The Black Bears’ season culminated in the national championship game in St. Paul, Minn., again versus Minnesota. Maine held a lead with a minute left in regulation before giving up the tying goal to Matt Koalska at 19:07 to send it to overtime. The Gophers then won the overtime thriller before their hometown fans on Grant Potulny’s goal, in a contest which enjoyed the largest television audience of any game in NCAA hockey history.

The “interim” tag was removed from Whitehead’s job title in the following offseason, after which Maine and Minnesota took two years off from meeting head-to-head in the NCAAs. In the interim, the two programs both enjoyed great success.

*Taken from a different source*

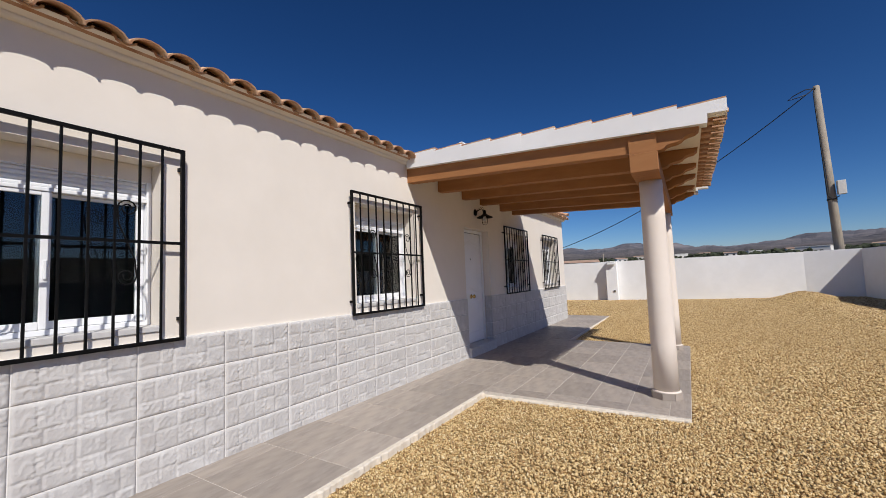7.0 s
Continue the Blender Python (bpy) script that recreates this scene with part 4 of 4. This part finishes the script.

In 2003, Minnesota became the first team since Boston University in 1971-72 to repeat as national champion. A year later, Maine came within an eyelash of its third NCAA title, losing 1-0 in the national championship to Denver.

Fast-forward to 2005, and it was fitting that the Gophers and Black Bears found themselves in overtime for the third time in five years in the NCAA tournament — once again, on Minnesota’s home ice.

“It was my third time with Maine since I have been at the University of Minnesota, and all three have gone to overtime,” said Lucia.

The result, a 1-0 Minnesota win, was just Lucia’s second as a coach over the Black Bears.

“It was a great hockey game — obviously a tough one for us,” acknowledged Whitehead on the end of Maine’s season.

It was the Black Bears’ second 1-0 exit from the NCAA tournament in as many years. In both nailbiters, Jimmy Howard was the goaltender of record, losing despite outstanding performances.

“We owe it all to this guy [Howard]. What he did was phenomenal,” added Black Bear senior captain John Ronan.

Ronan a freshman when Minnesota beat Maine in overtime in 2002, acknowledged the similarities. “This is comparable [as a feeling],” he said. “I am a senior now. You always want to win your last game.”

“I thought it was a terrific college hockey game,” said Lucia, “two heavyweight programs going at it.”

And odds are, if these two U-of-Ms meet in next year’s NCAA tournament it will be another classic.